_Exercise aim_:
Pull out all lines from the listing below in which the word "part" appears.

_Dataset content_:
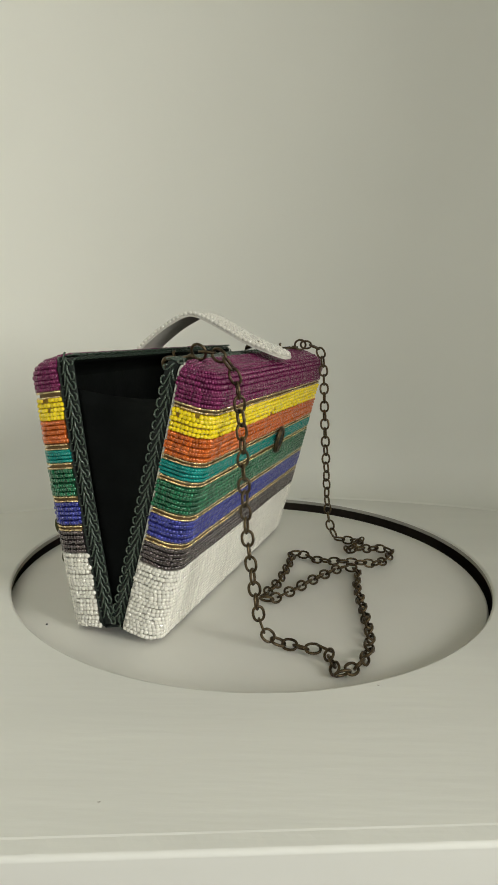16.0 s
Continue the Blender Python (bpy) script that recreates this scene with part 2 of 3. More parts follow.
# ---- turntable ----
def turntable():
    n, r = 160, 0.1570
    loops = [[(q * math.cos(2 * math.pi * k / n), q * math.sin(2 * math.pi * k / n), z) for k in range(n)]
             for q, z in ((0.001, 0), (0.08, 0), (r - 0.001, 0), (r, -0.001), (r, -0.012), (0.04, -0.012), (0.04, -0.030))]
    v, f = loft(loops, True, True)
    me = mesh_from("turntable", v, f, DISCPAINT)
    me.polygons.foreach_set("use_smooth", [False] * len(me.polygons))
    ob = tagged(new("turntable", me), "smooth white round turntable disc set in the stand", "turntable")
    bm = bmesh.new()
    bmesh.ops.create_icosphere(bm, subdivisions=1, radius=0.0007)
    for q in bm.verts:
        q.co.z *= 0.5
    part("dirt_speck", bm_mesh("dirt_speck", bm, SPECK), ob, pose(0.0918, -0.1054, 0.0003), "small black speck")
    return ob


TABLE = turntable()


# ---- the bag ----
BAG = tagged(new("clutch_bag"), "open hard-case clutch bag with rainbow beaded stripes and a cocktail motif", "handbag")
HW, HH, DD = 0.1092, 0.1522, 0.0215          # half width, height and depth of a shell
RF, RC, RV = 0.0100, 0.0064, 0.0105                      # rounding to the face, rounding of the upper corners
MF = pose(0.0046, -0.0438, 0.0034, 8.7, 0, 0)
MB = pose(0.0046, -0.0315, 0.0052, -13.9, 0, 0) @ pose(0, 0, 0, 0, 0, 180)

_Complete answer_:
Continue the Blender Python (bpy) script that recreates this scene with part 2 of 3. More parts follow.
    part("dirt_speck", bm_mesh("dirt_speck", bm, SPECK), ob, pose(0.0918, -0.1054, 0.0003), "small black speck")